• _Data lines_:
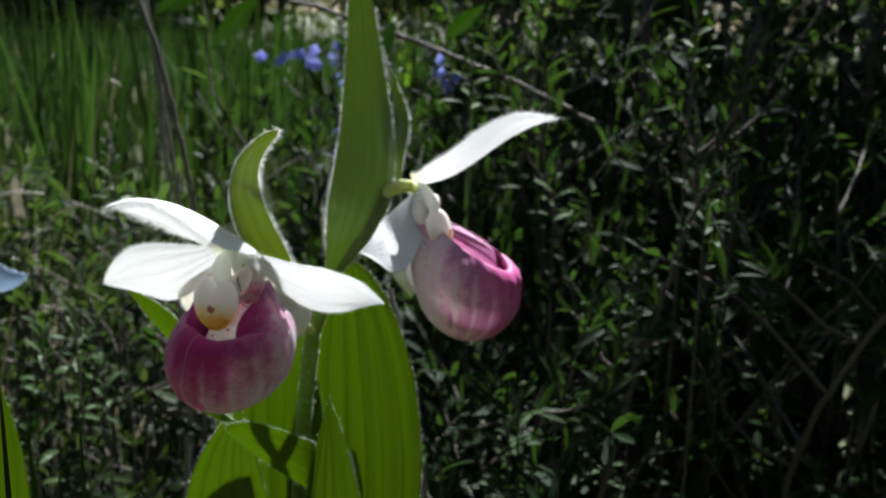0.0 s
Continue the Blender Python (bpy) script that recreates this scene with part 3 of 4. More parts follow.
# bracts behind the blooms
blade("bract", [(-0.0106, 0.3709, 0.4349), (-0.0108, 0.3495, 0.466), (-0.0282, 0.3024, 0.4945), (0.0004, 0.2729, 0.5135)], (0.378, -0.897, -0.228), 0.0106, orchid, M_BRACT, peak=0.362, sb=0.4983, st=0.48, cup=0.1154, curl=-0.45, twist=-8.053, pleats=3, pleat_depth=0.00012,
      hair=1100, hair_len=0.0019, seed=3, label="arched yellow-green bract fringed with white hairs", rows=44)
blade("bract", [(-0.0009, 0.3737, 0.4523), (0.0170, 0.3555, 0.4928), (0.0099, 0.3965, 0.4857), (0.0035, 0.3724, 0.6020)], (-0.054, -0.996, 0.07), 0.0201, orchid, M_BRACT_DARK, peak=0.339, sb=0.626, st=1.25, cup=-0.156, twist=-3.5, pleats=5, pleat_depth=0.0003,
      hair=1300, hair_len=0.0018, seed=4, label="upright green bract wrapped round the stem tip", rows=50)
blade("bract", [(0.0229, 0.3783, 0.4775), (0.0179, 0.3668, 0.5069), (0.0271, 0.3948, 0.4966), (0.0141, 0.3837, 0.5292)], (0.109, -0.986, -0.125), 0.0057, orchid, M_BRACT_DARK, peak=0.5206, sb=0.9426, st=1.4497, cup=0.25, twist=-8.0, pleats=4, pleat_depth=0.0002,
      hair=500, hair_len=0.0018, seed=5, label="narrow green bract fringed with hairs")
# leaves
blade("leaf", [(0.010, 0.404, 0.28), (0.013, 0.420, 0.36), (0.006, 0.421, 0.41), (0.002, 0.417, 0.447)], (0.0, -0.97, 0.22), 0.045, orchid, M_LEAF, peak=0.42, sb=0.63, st=0.62, cup=-0.10, pleats=5, pleat_depth=0.0006, wave=0.0006,
      hair=420, hair_len=0.0012, seed=6, label="broad pleated green leaf with sun behind it", rows=50, nu=37)
blade("leaf", [(-0.012, 0.392, 0.31), (-0.030, 0.400, 0.35), (-0.032, 0.402, 0.41), (-0.014, 0.394, 0.438)], (-0.1, -1.0, 0.2), 0.044, orchid, M_LEAF, peak=0.45, sb=0.6, st=0.85, cup=-0.15, pleats=5, pleat_depth=0.0006,
      hair=300, hair_len=0.0010, seed=7, label="broad pleated green leaf", rows=46, nu=37)
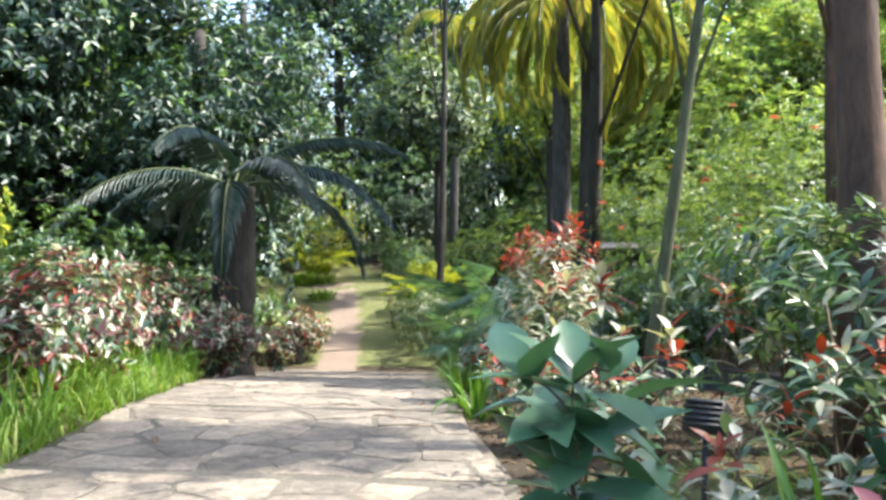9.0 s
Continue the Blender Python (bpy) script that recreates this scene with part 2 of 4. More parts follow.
# ---- tools for building ----
class Mesh:
    """Vertices, faces and a material slot for each face, gathered for one mesh."""

    def __init__(self):
        self.v, self.f, self.m = [], [], []

    def add(self, verts, faces, slot=0):
        n = len(self.v)
        self.v.extend(verts)
        self.f.extend([tuple(i + n for i in f) for f in faces])
        self.m.extend([slot] * len(faces))

    def data(self, name, mats, smooth=True):
        me = bpy.data.meshes.new(name)
        me.from_pydata([tuple(p) for p in self.v], [], self.f)
        for m in mats:
            me.materials.append(m)
        me.polygons.foreach_set("material_index", self.m)
        if smooth:
            me.polygons.foreach_set("use_smooth", [True] * len(self.f))
        me.update()
        return me


def part(name, mesh, mats, parent=None, label="", at=None, smooth=True):
    """One mesh object, under a thing or by itself; mesh: a Mesh or mesh data made before."""
    me = mesh.data(name, mats if isinstance(mats, (list, tuple)) else [mats], smooth) if isinstance(mesh, Mesh) else mesh
    ob = new(name, me)
    if parent is not None:
        ob.parent = parent
    if at is not None:
        ob.matrix_basis = at
    return tagged(ob, label)


def thing(name, label, category, group="", x=0.0, y=0.0, z=0.0, rz=0.0, kind=""):
    ob = new(name)
    ob.empty_display_size = 0.1
    ob.matrix_basis = pose(x, y, z, 0, 0, rz)
    return tagged(ob, label, category, group, kind)


GROUND_Y = [-10, 0, 2, 4, 6.5, 7.5, 9, 10.7, 13, 15.5, 17, 20.3, 21, 24, 26.2, 28.6, 31, 33.5, 35.5, 37, 41.3, 46, 50, 58, 73, 110]
GROUND_Z = [-0.1, -0.35, -0.6, -0.79, -0.81, -0.74, -0.67, -0.62, -0.63, -0.62, -0.58, -0.58, -0.62, -0.8, -1.05, -1.3, -1.55, -1.8, -2.0, -1.9, -1.2, -0.4, 0.25, 1.2, 2.4, 4.5]


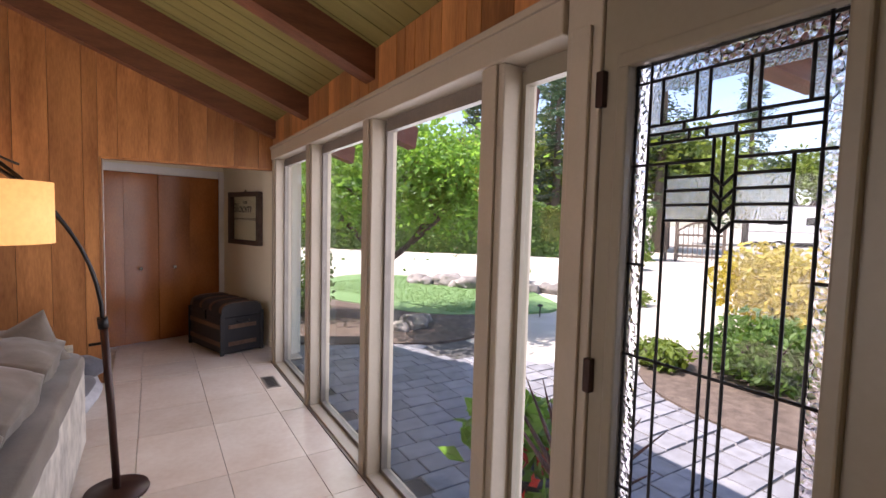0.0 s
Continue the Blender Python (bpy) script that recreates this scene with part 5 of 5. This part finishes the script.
new("foliage", leaves("foliage", c, 0.06, M["leaf"], g, 0.7)).parent = spiky
c = g.normal(size=(60, 3)) * np.array([0.09, 0.09, 0.03]) + np.array([0.02, 0.03, 0.47])
new("blossom", leaves("blossom", c, 0.03, M["petal"], g, 0.8)).parent = spiky

# ---- planks of the cedar walls, one by one ----
EDGES = [-6.02, -5.79, -5.57, -5.34, -5.11, -4.87, -4.63, -4.40, -4.17, -3.94, -3.70, -3.48, -3.22, -2.98, -2.72, -2.47, -2.245, -2.025, -1.795, -1.57, -1.462]
for a, b in zip(EDGES, EDGES[1:]):
    top = [min(deck(x), deck(-4.2) - (abs(x) - 4.2) * 0.4) - 0.002 for x in (a, b)]
    ob = part("plank", prism(bmesh.new(), [(a + 0.002, 0.0), (b - 0.002, 0.0), (b - 0.002, top[1]), (a + 0.002, top[0])], 0.0, 0.021), M["panel"], wall_panel)
EDGES = [-1.462, -1.32, -1.09, -0.85, -0.61, -0.37, -0.14, 0.0]
for a, b in zip(EDGES, EDGES[1:]):
    part("plank", prism(bmesh.new(), [(a + 0.002, 2.03), (b - 0.002, 2.03), (b - 0.002, deck(b)), (a + 0.002, deck(a))], 0.0, 0.021), M["panel"], wall_panel)
upper = thing("wall_cladding", ML, "cedar planks above the windows", "wall", "", "structure")
y = -0.001
rp = random.Random(3)
while y > -7.9:
    w = rp.choice((0.10, 0.14, 0.19, 0.22))
    part("plank", boxed(0.0, 0.022, y - w + 0.002, y - 0.002, 2.236, deck(0.0) - 0.004), M["panel"], upper)
    y -= w

# ---- floor tiles, one by one ----
def tile_mesh(w, d):
    return mesh_of("tile", boxed(-w / 2, w / 2, -d / 2, d / 2, -0.012, 0.0, 0.002), M["travertine"])


rows = [-0.08]
while rows[-1] > -4.6:
    rows.append(rows[-1] - (0.78 if len(rows) % 2 else 0.50))
cols = [-0.018, -0.23, -0.70, -1.17, -1.64, -2.11, -2.58]
kinds = {}
for r1, r0 in zip(rows, rows[1:]):
    for c1, c0 in zip(cols, cols[1:]):
        w, d = c1 - c0 - 0.0035, r1 - r0 - 0.0035
        key = (round(w, 3), round(d, 3))
        kinds[key] = kinds.get(key) or tile_mesh(w, d)
        piece("tile", kinds[key], floor, pose((c0 + c1) / 2, (r0 + r1) / 2, 0))
for c1, c0 in zip([-0.018] + cols[1:], cols[1:]):
    w = c1 - c0 - 0.0035
    if w > 0.05:
        piece("tile", tile_mesh(w, 0.07), floor, pose((c0 + c1) / 2, -0.04, 0))
structure("floor_far_tiles", boxed(-6.05, -2.585, -8.0, -0.01, -0.02, -0.001), M["travertine"], ML, "travertine floor beyond the sofa", "floor")
vest = thing("floor_vestibule_tiles", ML, "travertine tiles of the vestibule floor", "floor", "", "structure")
for i, (c1, c0) in enumerate(zip([0.32, -0.23, -0.70, -1.17], [-0.23, -0.70, -1.17, -1.42])):
    for j, (r1, r0) in enumerate(((0.42, 0.003), (0.92, 0.42), (1.42, 0.92), (1.92, 1.42))):
        cx, cy = (c0 + c1) / 2, (r0 + r1) / 2
        p = ML @ Vector((cx, cy, 0))
        far = [(ML @ Vector((x_, y_, 0))) for x_ in (c0, c1) for y_ in (r0, r1)]
        if min(q.y for q in far) > 1.5 or max(q.x for q in far) < -0.70:
            continue
        piece("tile", tile_mesh(c1 - c0 - 0.0035, r1 - r0 - 0.0035), vest, pose(cx, cy, -0.0))

# ---- patio pavers, one by one ----
patio = structure("pavement", boxed(0.16, 2.7, -9.0, 1.2, GZ - 0.1, GZ - 0.012), M["joint"], ML, "blue-grey concrete paver patio", "patio")
paver_data = [mesh_of("paver", boxed(-w / 2, w / 2, -0.098, 0.098, -0.05, 0.004, 0.008), M["paver"]) for w in (0.27, 0.20)]
rp = random.Random(8)
count = 0
verts, faces = [], []
for j in range(46):
    yy = 0.9 - 0.205 * j
    x = 0.18 + 0.12 * (j % 3)
    while x < 6.6:
        k = rp.random() < 0.4
        w = 0.20 if k else 0.27
        edge = 2.2 + 1.5 * max(0.0, -yy - 0.4)
        if x + w > min(edge, 6.4):
            break
        turn = rp.uniform(-1, 1)
        if count < 300 and x < 2.2 and yy > -5:
            piece("paver", paver_data[1 if k else 0], patio, pose(x + w / 2, yy, GZ + rp.uniform(-0.003, 0.003), 0, 0, turn))
            count += 1
        else:
            n0 = len(verts)
            a, b_, z = w / 2 - 0.003, 0.098, GZ + 0.004 + rp.uniform(-0.003, 0.003)
            for dx, dy, dz in ((-a, -b_, -0.04), (a, -b_, -0.04), (a, b_, -0.04), (-a, b_, -0.04), (-a + 0.008, -b_ + 0.008, 0), (a - 0.008, -b_ + 0.008, 0), (a - 0.008, b_ - 0.008, 0), (-a + 0.008, b_ - 0.008, 0)):
                verts.append((x + w / 2 + dx, yy + dy, z + dz))
            faces += [tuple(n0 + i for i in f) for f in ((4, 5, 6, 7), (0, 1, 5, 4), (1, 2, 6, 5), (2, 3, 7, 6), (3, 0, 4, 7))]
        x += w + 0.006
me = bpy.data.meshes.new("paver_rest")
me.from_pydata(verts, [], faces)
me.materials.append(M["paver_rest"])
ob = new("paver_rest", me)
ob.parent = patio
tagged(ob, "further pavers of the patio", "", "", "stuff")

• _What is needed_:
Looking back at the lines above, state how many contain the word "that", and supply nothing besides the number.

• _Answer to the exercise_:
3